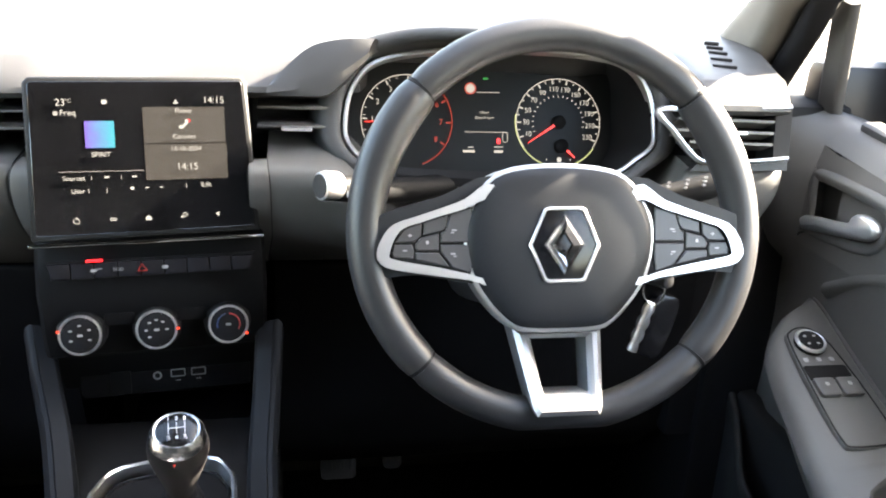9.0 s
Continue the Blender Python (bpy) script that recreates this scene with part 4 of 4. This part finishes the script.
def screen_picture():
    N = 0.0108

    def panel(name, u0, w0, u1, w1, mat, n=N, r=0.0004):
        return part(name, slab(STACK, rrect(u1 - u0, w1 - w0, min(r, (u1 - u0) / 2.2, (w1 - w0) / 2.2), 2, (u0 + u1) / 2, (w0 + w1) / 2), n - 0.0003, n), mat, screen)

    def text(body, u, w, size, mat=lit_white, align="CENTER"):
        write("screen_text", body, at(STACK, u, w, N + 0.0004), size, mat, screen, 0.0001, align)

    panel("screen_tile", -0.0015, 0.0844, 0.0662, 0.1152, lit_tile)
    panel("screen_tile", -0.0015, 0.0530, 0.0668, 0.0835, lit_tile)
    panel("album_picture", -0.0481, 0.0813, -0.0247, 0.1038, album_tile())
    panel("screen_line", -0.0700, 0.0614, -0.0025, 0.0618, lit_dim)
    text("23", -0.0655, 0.1190, 0.0082)
    text("°C", -0.0592, 0.1205, 0.0046, lit_dim)
    text("14:15", 0.0576, 0.1206, 0.0082)
    text("Freq", -0.0602, 0.1105, 0.0068)
    panel("screen_icon", -0.0715, 0.1085, -0.0678, 0.1120, lit_dim)
    panel("screen_icon", -0.0336, 0.1178, -0.0292, 0.1214, lit_white, r=0.001)
    panel("screen_icon", 0.0240, 0.1178, 0.0280, 0.1190, lit_white)
    panel("screen_icon", 0.0250, 0.1194, 0.0270, 0.1212, lit_white, r=0.0008)
    text("SPIRIT", -0.0362, 0.0755, 0.0058)
    text("Phone", 0.0318, 0.1117, 0.0055)
    text("Connect", 0.0318, 0.0897, 0.0055)
    text("14-10-2024", 0.0326, 0.0792, 0.0055)
    text("14:15", 0.0330, 0.0638, 0.0082)
    text("Sources", -0.0588, 0.0560, 0.0055)
    text("User 1", -0.0540, 0.0452, 0.0055)
    text("Edit", 0.0478, 0.0478, 0.0055)
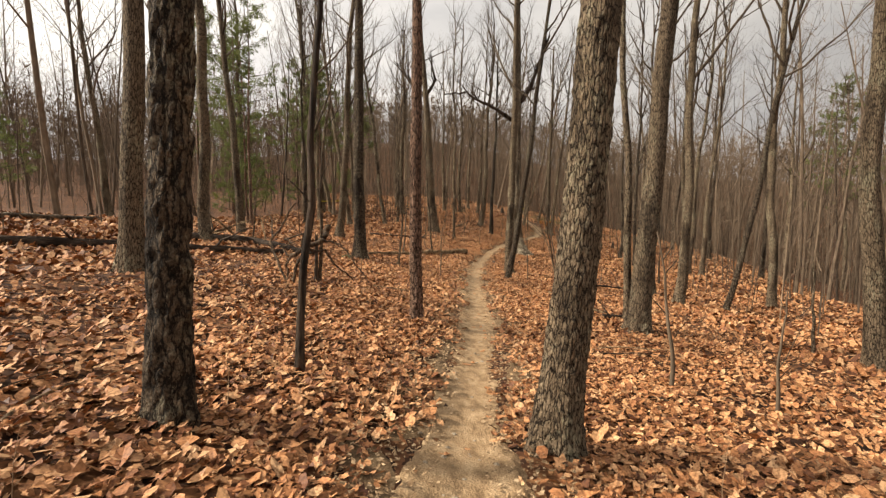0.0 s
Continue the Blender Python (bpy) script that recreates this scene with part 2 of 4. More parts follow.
def plate_bark(name, dark, mid, light, lichen, cover, long=2.6, gap=0.13, push=1.0, wet=0.36):
    """Bark of standing trunks: uneven upright plates with dark fissures, their crevice shade painted into the colour,
    laid out round the trunk, with lichen and stains in patches.
    """
    m, nt, bsdf = material(name, 0.9)

    def sums(op, a, b):
        n = nt.nodes.new("ShaderNodeMath")
        n.operation = op
        for i, s in enumerate((a, b)):
            if isinstance(s, (int, float)):
                n.inputs[i].default_value = s
            else:
                nt.links.new(s, n.inputs[i])
        return n.outputs[0]

    def split(colour):
        n = nt.nodes.new("ShaderNodeSeparateColor")
        nt.links.new(colour, n.inputs[0])
        return n.outputs

    coords = nt.nodes.new("ShaderNodeTexCoord")
    flat = nt.nodes.new("ShaderNodeSeparateXYZ")
    nt.links.new(coords.outputs["UV"], flat.inputs[0])
    coarse = split(node(nt, "ShaderNodeTexNoise", [("Vector", mapped(nt, (13, 13, 5)))], Scale=1.0, Detail=2.0).outputs["Color"])
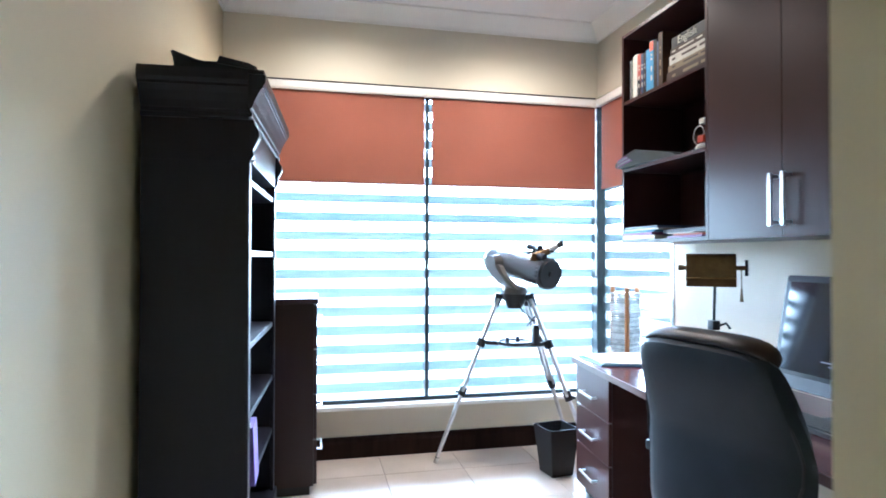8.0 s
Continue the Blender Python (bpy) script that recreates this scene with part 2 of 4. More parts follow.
def extrude(profile, origin, u, v, along, bm=None):
    """A prism: the profile, in (u, v) metres from origin, pulled along a vector."""
    bm = bm or bmesh.new()
    o, u, v, along = Vector(origin), Vector(u), Vector(v), Vector(along)
    a = [bm.verts.new(o + u * p + v * q) for p, q in profile]
    b = [bm.verts.new(w.co + along) for w in a]
    n = len(a)
    for i in range(n):
        bm.faces.new((a[i], a[(i + 1) % n], b[(i + 1) % n], b[i]))
    bm.faces.new(a[::-1])
    bm.faces.new(b)
    bmesh.ops.recalc_face_normals(bm, faces=bm.faces)
    return bm


def part(name, bm, material, parent=None, label="", smooth=False):
    bmesh.ops.recalc_face_normals(bm, faces=bm.faces)
    me = bpy.data.meshes.new(name)
    bm.to_mesh(me)
    bm.free()
    me.materials.append(material)
    if smooth:
        for f in me.polygons:
            f.use_smooth = True
        me.set_sharp_from_angle(angle=radians(38))
    ob = new(name, me)
    if parent is None:
        ob.matrix_basis = SPACE[0]
    else:
        ob.parent = parent
        if parent.name in PLACED:
            ob.matrix_parent_inverse = parent.matrix_basis.inverted()
            ob.matrix_basis = SPACE[0]
    if label:
        ob["label"] = label
    return ob


def thing(name, label, category, at=(0, 0, 0), group="", m=None):
    """An Empty at the thing's base. With m the parts are given in the thing's own axes, else in the world's."""
    ob = new(name)
    ob.empty_display_size = 0.1
    if m is None:
        ob.matrix_basis = SPACE[0] @ Matrix.Translation(at)
        PLACED.add(ob.name)
    else:
        ob.matrix_basis = SPACE[0] @ m
    return tagged(ob, label, category, group)


def setting(name, bm, material, label, category="wall", smooth=False):
    return tagged(part(name, bm, material, None, "", smooth), label, category, "", "structure")


# ---- the setting: walls, floors, ceilings ----
H, HP = 3.0, 3.05
# three walls darker than the window wall, their weaker light put into colour
setting("wall_study_west", extrude([(-0.523, 4.13), (-0.827, -0.30), (-0.93, -0.30), (-0.64, 4.13)], (0, 0, 0), (1, 0, 0), (0, 1, 0), (0, 0, H)), M_WALL2, "plain cream plaster wall behind the bookcase", "wall")
setting("wall_study_switches", box(0.438, -0.19, 0, 0.56, 0.34, H), M_WALL2, "cream plaster wall with the light switches", "wall")
setting("wall_study_south", box(0.438, 0.34, 0, 2.16, 0.44, H), M_WALL2, "plain cream plaster wall at the end of the desk", "wall")
bm = box(-0.535, 3.954, 2.49, 2.16, 4.13, H)
box(-0.535, 4.0, 0, 2.16, 4.13, 0.33, 0, bm)
box(-0.535, 3.99, 0.33, -0.26, 4.13, 2.49, 0, bm)
setting("wall_study_window", bm, M_WALL, "cream plaster wall above and below the wide window", "wall")
bm = box(2.045, 0.44, 0, 2.16, 3.04, H)
box(2.045, 3.04, 2.49, 2.16, 3.954, H, 0, bm)
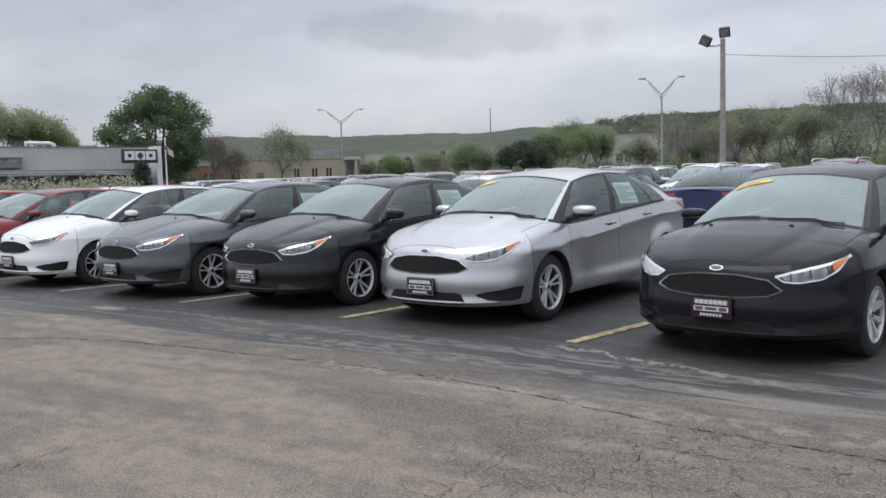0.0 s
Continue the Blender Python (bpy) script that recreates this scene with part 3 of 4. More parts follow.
street_lamp(41.75, 108, 10.75, 2.75, 0)
street_lamp(20.2, 80, 10.2, 1.85, 0)
fl = thing("floodlight_pole", Matrix.Translation(at(16.35, 50)) @ Matrix.Rotation(radians(16), 4, "Z"), "weathered timber pole with two floodlights", "floodlight pole")
part("pole", tube([(0, 0, 0), (0, 0, 8.8)], [.19, .135], 10), M_TIMBER, fl)
part("bracket", tube([(-.75, -.1, 8.45), (-.4, -.1, 8.4), (0, -.12, 8.5), (.05, -.12, 8.8)], .05, 6), M_GALV, fl)
for x, z, tilt in ((-.92, 8.72, 28), (.10, 9.12, -4)):
    bm = boxes((-.30, -.12, -.27, .30, .22, .27), bevel=.05)
    bmesh.ops.rotate(bm, verts=bm.verts, matrix=Matrix.Rotation(radians(tilt), 3, "Y") @ Matrix.Rotation(radians(24), 3, "X"))
    bmesh.ops.translate(bm, verts=bm.verts, vec=(x, -.15, z))
    f = part("floodlight", bm, M_SIGNBOX, fl)
    bm = boxes((-.22, -.135, -.20, .22, -.122, .20))
    bmesh.ops.rotate(bm, verts=bm.verts, matrix=Matrix.Rotation(radians(tilt), 3, "Y") @ Matrix.Rotation(radians(24), 3, "X"))
    bmesh.ops.translate(bm, verts=bm.verts, vec=(x, -.15, z))
    part("floodlight_glass", bm, M_RUST, f)
p0, p1 = at(16.35, 50, 7.95), at(-2, 52, 7.2)
solid("power_cable", tube([p0.lerp(p1, t) - Vector((0, 0, 1.0 * 4 * t * (1 - t) * .35)) for t in np.linspace(0, 1, 16)], .013, 5), M_SIGNBOX, "thin black overhead power cable", "cable")

# ---------------------------------------------------------------- trees
M_BARK = mat("grey_bark", (0.145, 0.130, 0.120), 0.95, 0, 0.25, 4)
# willow, bud and fresh are paler than real leaves: distance haze mixed into the colour
LEAF = {
    "maple": leaf("maple_leaf", (0.12, 0.185, 0.092), 0.25),
    "willow": leaf("willow_leaf", (0.33, 0.355, 0.22), 0.2),
    "bud": leaf("budding_leaf", (0.28, 0.30, 0.20), 0.25),
    "fresh": leaf("fresh_leaf", (0.24, 0.31, 0.165), 0.25),
    "ever": leaf("evergreen_needle", (0.080, 0.108, 0.078), 0.35),
    "blossom": leaf("pale_blossom", (0.48, 0.48, 0.35), 0.3),
    "twig": leaf("reddish_twig", (0.20, 0.17, 0.155), 0.3),
}


def leaves(rng, centres, sigma, per, size):
    """Loose quads scattered round the given places."""
    c = np.repeat(np.array(centres), per, axis=0)
    c = c + np.clip(rng.normal(0, 1, c.shape), -1.7, 1.7) * np.array(sigma)
    k = len(c)
    u = rng.normal(0, 1, (k, 3))
    u /= np.linalg.norm(u, axis=1)[:, None]
    w = np.cross(u, rng.normal(0, 1, (k, 3)))
    w /= np.linalg.norm(w, axis=1)[:, None]
    s = size * rng.uniform(.55, 1.3, (k, 1))
    vs = np.stack([c - u * s, c + w * s * .55, c + u * s, c - w * s * .55], 1).reshape(-1, 3)
    return vs, np.arange(4 * k).reshape(-1, 4)


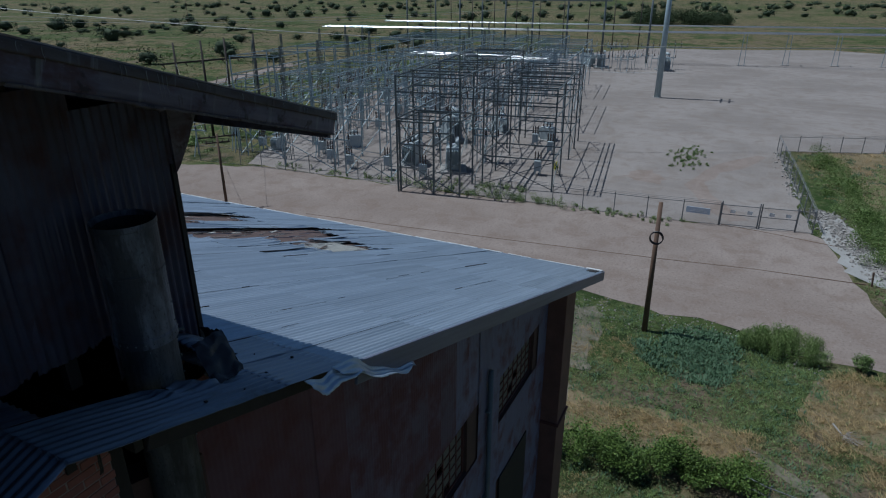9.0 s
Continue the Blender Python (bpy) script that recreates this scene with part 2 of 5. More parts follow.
M["plaster"] = plain("tan_flaking_plaster", (0.34, 0.295, 0.25), (0.25, 0.21, 0.18), 4, bump=0.9, fine=16, distance=0.03)
M["sign"] = plain("blue_sign_enamel", (0.44, 0.50, 0.60), (0.48, 0.54, 0.63), 4, rough=0.4, bump=0.05)
M["white"] = plain("white_paint", (0.72, 0.73, 0.74), (0.62, 0.63, 0.64), 4, rough=0.5)
M["flashing"] = weathered_metal("brown_stained_flashing", (0.33, 0.315, 0.325), (0.20, 0.175, 0.17), (0.16, 0.105, 0.09), 0.55, metal=0.1, rough=0.7)
M["felt"] = plain("grey_green_roofing_felt", (0.10, 0.115, 0.10), (0.05, 0.055, 0.05), 5)
M["floor_dark"] = plain("dusty_slab", (0.16, 0.15, 0.14), (0.10, 0.095, 0.09), 0.6)


def deck_material():
    """Bare roof boards with tar paper, brown and streaked down the slope."""
    k = Nodes("bare_roof_deck", 0.9)
    s = k.noise(1, 5, 0.65, k.scaled(0.35, 7, 1))
    f = k.noise(9, 6, 0.7, k.scaled(0.5, 2, 1))
    c = k.mix(k.ramp(s, [(0.3, 0.0), (0.7, 1.0)]), (0.062, 0.041, 0.037), (0.112, 0.071, 0.063))
    c = k.mix(k.ramp(f, [(0.62, 0.0), (0.72, 0.8)]), c, (0.36, 0.34, 0.32))
    c = k.mix(k.ramp(f, [(0.25, 0.7), (0.4, 0.0)]), c, (0.025, 0.02, 0.02))
    return k.colour(c).bump(f, 0.5, 0.02).m


M["deck"] = deck_material()


def land_material():
    """Dry range: green and straw grass with bare soil between, at four scales."""
    k = Nodes("dry_range_ground", 0.95)
    far, mid = k.noise(0.012, 5, 0.6, distort=0.8), k.noise(0.07, 6, 0.65, distort=1.0)
    near, speck = k.noise(0.42, 6, 0.72, distort=0.4), k.noise(3.2, 6, 0.78)
    g = k.mix(k.ramp(near, [(0.35, 0.0), (0.65, 1.0)]), (0.05, 0.073, 0.023), (0.092, 0.114, 0.041))
    straw = k.mix(k.ramp(near, [(0.35, 0.0), (0.65, 1.0)]), (0.135, 0.108, 0.06), (0.205, 0.16, 0.096))
    soil = k.mix(speck, (0.125, 0.093, 0.07), (0.175, 0.135, 0.105))
    a = k.math("ADD", k.math("MULTIPLY", far, 0.5), k.math("MULTIPLY", mid, 0.5))
    c = k.mix(k.ramp(a, [(0.45, 0.0), (0.53, 0.95)]), g, straw)
    b = k.math("ADD", k.math("MULTIPLY", mid, 0.68), k.math("MULTIPLY", near, 0.32))
    c = k.mix(k.ramp(b, [(0.55, 0.0), (0.60, 0.75)]), c, soil)
    c = k.mix(k.ramp(b, [(0.42, 0.9), (0.47, 0.0)]), c, (0.034, 0.062, 0.017))
    c = k.mix(k.ramp(speck, [(0.40, 0.75), (0.51, 0.0)]), c, (0.024, 0.036, 0.012))
    tuft = k.math("ADD", k.voronoi(0.55), k.math("MULTIPLY", speck, 0.5))
    c = k.mix(k.ramp(tuft, [(0.44, 0.85), (0.62, 0.0)]), c, (0.022, 0.034, 0.012))
    clump = k.math("ADD", k.voronoi(0.16), k.math("MULTIPLY", near, 0.6))
    c = k.mix(k.ramp(clump, [(0.46, 0.8), (0.60, 0.0)]), c, (0.028, 0.045, 0.014))
    c = k.mix(k.ramp(k.noise(1.4, 5, 0.8), [(0.54, 0.0), (0.66, 0.7)]), c, (0.24, 0.205, 0.13))
    k.b.inputs["Specular IOR Level"].default_value = 0.1
    return k.colour(c).bump(speck, 0.8, 0.2).m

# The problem
Please give again the entries word for word, starting at the first line and ending with the line that contains "return part(name, slab(STACK, rrect(u1"; include both of those lines but none of the pictures.

# Result of the task
9.0 s
Continue the Blender Python (bpy) script that recreates this scene with part 4 of 4. This part finishes the script.
def screen_picture():
    N = 0.0108

    def panel(name, u0, w0, u1, w1, mat, n=N, r=0.0004):
        return part(name, slab(STACK, rrect(u1 - u0, w1 - w0, min(r, (u1 - u0) / 2.2, (w1 - w0) / 2.2), 2, (u0 + u1) / 2, (w0 + w1) / 2), n - 0.0003, n), mat, screen)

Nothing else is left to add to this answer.